The larger Matthew passage surrounding the verses above is also special (both comforting and challenging) to me, as is Philippians 3:1-14. Growing up in a culture and a family where much store is set by who your people are, it challenges me to find who God wants me to be, not discounting where I came from but not resting upon it either.

4.
Which book of the Bible do you consider, in Luther’s famous words about
James, to be "an epistle of straw?" Which verse(s) make you want to
scream?

John’s gospel is a mixed bag for me. Some gorgeous passages, lots of stuff I just can’t stand.

5. Inclusive language in biblical translation and liturgical proclamation: for, against, or neutral?

In translation, I like it where it’s accurate, but not where it’s being overlaid. In liturgy and proclamation, I always use it.

Bonus: Back to the Psalms–which one best speaks the prayer of your heart?

Ah, that would be Psalm 46, especially verses 1-5, and most especially the glad river of verse 4, which put me in mind of the underground rivers that represent for me the deep unconscious connections between all parts of God’s creation. When we realize that connection and live into it, truly the river will make God’s city glad and God will be in the midst of it and helping us.

1God is our refuge and strength, a very present help in trouble.

2Therefore we will not fear, though the earth should change, though the mountains shake in the heart of the sea;

3though its waters roar and foam, though the mountains tremble with its tumult.

4There is a river whose streams make glad the city of God, the holy habitation of the Most High.

5God is in the midst of the city; it shall not be moved; God will help it when the morning dawns.

25 thoughts on “Friday Five: The B-I-B-L-E”

  1. Molly, LOL!
    Have you ever heard Mark performed? It’s such an oral gospel, intended to be heard as much as read, and I wonder if that isn’t why it’s so short?
    (And just to be clear, that is not Molly, my dog, leaving a comment.)

  2. I find the KJV to be comfortable and comforting because it was the one from my childhood, but I’m finding other translations more practical.
    I like what you said about inclusive language…I want it authentic and inclusive.

  3. i can imagine it was a pretty amazing Sunday School class when you made the 3-D version of the man coming to Jesus through the roof. very cool!
    great play!

  4. I see you’re reading “Patron Saint of Liars” – is this one you’d recommend for my book group? I read the synopsis at Amazon and am intrigued!
    Oh – I also had an amazing Sunday School – I was miriam by the water watching over baby moses in the basket once – vivid memory. I long for that kind of sunday school for our own kids, just don’t know if that era will ever come again . . .
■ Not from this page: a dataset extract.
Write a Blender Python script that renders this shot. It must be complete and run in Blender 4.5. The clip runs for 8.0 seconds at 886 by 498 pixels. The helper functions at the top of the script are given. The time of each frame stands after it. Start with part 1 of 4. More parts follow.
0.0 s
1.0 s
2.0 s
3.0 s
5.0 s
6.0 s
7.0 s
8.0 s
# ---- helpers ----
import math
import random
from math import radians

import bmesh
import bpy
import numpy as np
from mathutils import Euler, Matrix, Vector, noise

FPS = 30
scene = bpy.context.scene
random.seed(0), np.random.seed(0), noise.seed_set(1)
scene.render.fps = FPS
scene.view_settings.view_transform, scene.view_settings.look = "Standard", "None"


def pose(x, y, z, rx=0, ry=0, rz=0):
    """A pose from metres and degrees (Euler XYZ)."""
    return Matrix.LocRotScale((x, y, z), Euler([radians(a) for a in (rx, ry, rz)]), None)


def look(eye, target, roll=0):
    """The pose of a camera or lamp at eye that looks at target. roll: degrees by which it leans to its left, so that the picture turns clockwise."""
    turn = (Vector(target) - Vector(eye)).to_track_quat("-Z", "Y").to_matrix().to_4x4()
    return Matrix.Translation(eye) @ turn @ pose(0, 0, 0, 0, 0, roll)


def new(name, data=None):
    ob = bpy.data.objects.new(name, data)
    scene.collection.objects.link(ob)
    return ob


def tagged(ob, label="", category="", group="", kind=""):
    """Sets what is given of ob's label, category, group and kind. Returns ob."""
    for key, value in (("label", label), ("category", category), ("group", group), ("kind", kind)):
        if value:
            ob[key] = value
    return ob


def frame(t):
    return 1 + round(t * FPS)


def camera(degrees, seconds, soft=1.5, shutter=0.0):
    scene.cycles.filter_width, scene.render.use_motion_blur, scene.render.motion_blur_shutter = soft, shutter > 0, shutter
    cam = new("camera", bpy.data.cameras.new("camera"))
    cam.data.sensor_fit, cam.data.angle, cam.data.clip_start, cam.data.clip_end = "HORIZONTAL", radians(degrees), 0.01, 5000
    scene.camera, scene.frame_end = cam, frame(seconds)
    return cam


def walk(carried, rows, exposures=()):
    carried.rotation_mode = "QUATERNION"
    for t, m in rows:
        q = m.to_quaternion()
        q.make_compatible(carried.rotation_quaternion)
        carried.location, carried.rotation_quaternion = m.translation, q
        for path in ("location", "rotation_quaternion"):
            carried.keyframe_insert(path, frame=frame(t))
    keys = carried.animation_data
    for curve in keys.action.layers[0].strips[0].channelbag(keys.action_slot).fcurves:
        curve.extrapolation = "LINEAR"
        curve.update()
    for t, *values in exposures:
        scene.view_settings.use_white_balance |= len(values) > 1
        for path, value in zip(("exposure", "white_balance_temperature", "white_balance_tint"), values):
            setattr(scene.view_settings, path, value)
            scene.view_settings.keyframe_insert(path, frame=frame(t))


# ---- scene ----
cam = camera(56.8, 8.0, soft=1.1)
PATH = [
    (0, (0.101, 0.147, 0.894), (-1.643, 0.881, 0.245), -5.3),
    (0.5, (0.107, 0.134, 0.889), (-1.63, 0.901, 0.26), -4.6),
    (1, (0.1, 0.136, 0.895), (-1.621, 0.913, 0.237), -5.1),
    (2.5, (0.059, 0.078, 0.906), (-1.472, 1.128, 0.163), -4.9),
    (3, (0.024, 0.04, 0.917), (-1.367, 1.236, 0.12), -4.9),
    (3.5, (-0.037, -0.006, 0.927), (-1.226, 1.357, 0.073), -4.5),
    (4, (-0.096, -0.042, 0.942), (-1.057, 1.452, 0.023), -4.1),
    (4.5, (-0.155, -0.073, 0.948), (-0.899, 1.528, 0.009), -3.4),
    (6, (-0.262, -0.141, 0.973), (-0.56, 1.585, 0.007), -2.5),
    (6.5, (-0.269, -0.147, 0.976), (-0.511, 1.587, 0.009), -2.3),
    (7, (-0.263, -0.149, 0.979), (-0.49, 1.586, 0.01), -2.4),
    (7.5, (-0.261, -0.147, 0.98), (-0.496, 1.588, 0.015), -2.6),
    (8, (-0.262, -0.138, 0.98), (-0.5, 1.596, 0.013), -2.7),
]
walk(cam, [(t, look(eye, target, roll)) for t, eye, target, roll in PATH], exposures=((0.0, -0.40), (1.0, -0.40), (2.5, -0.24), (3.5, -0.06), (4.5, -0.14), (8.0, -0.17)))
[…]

  5. Oh, you played so well! Esp. the Bible memories — you brought back some of my own. My first Bible was a “Golden Book” children’s version. My favorite story was Solomon and the baby — I can still see the pictures when I close my eyes. I received a little white NT when I was confirmed, which I still have and never open.

  6. Elane, now that you say that, I remember asking about that story over and over, making my parents re-tell it. The idea that a mother might smother her child was so horrifying! And that anyone would suggest cutting a baby in half! Ack!

  7. tyd, I just started reading it, so I’ll have to let you know. I adored her book “Bel Canto,” as well as her memoir “Truth and Beauty,” so I’m hopeful.
    I was in a great Presbyterian Sunday School from 1st – 7th grade, including two years in a class that used puppets one year and drama the next year to do a survey of first the New Testament and then the Old. It was fabulous, and I will never forget those stories.

  8. I had a little Bible growing up with illustrations, and one of the pictures that I can clearly remember is the one of the man being lowered through the roof to be healed by Jesus.
    Isn’t it amazing how the stories we hear as kids continue to be very powerful for us later in life?

  9. The story that gets to me is the Akedah/binding of Isaac; and like the story of Noah (which also has a pretty scary God if you think about it) it is in a lot of children’s bible story books. Before Nicholas could read I would explain the picture as “This man thought God wanted him to sacrifice his son, but God told him not to and sent the ram instead.” Once he could read it became an occasion for talking about who wrote the bible and how, how perceptions of God have changed, what God is really like and what parents should do if they thought they heard such an awful thing from God, etc….

  10. kee-razy world… i think after having watched the national news last night we all could stand to hear a little more of psalm 46.

  11. Mark is my fav too. Perhaps due to a seminary professor who really made it come to life! Loved reading your story. Great play!

  12. hey, my feelings about John are similar to yours; and after reading Say to this Mountain and using Binding the Strong Man as a commentary, finally I’ve started to appreciate Mark. thanks for playing!

  13. I share your opinion of Mark. I agree that John’s style can be somewhat grating at times, but there’s also a depth to it that you don’t find in the synoptic gospels.

  14. Good play. I also find John’s Gospel puzzling sometimes. We sang a rather haunting setting of that Psalm in sem choir, and it still stays with me.

  15. Thanks for playing. You have a good point about John, which is always so highly acclaimed. I like your comment about The Message surprising you. Nice.

  16. I really like the Message too! I have used parts of it in sermons before, just for the powerful imagery.
    (ie. “The Wind ran out of breath”)
    Good post! LOL over the red crayons.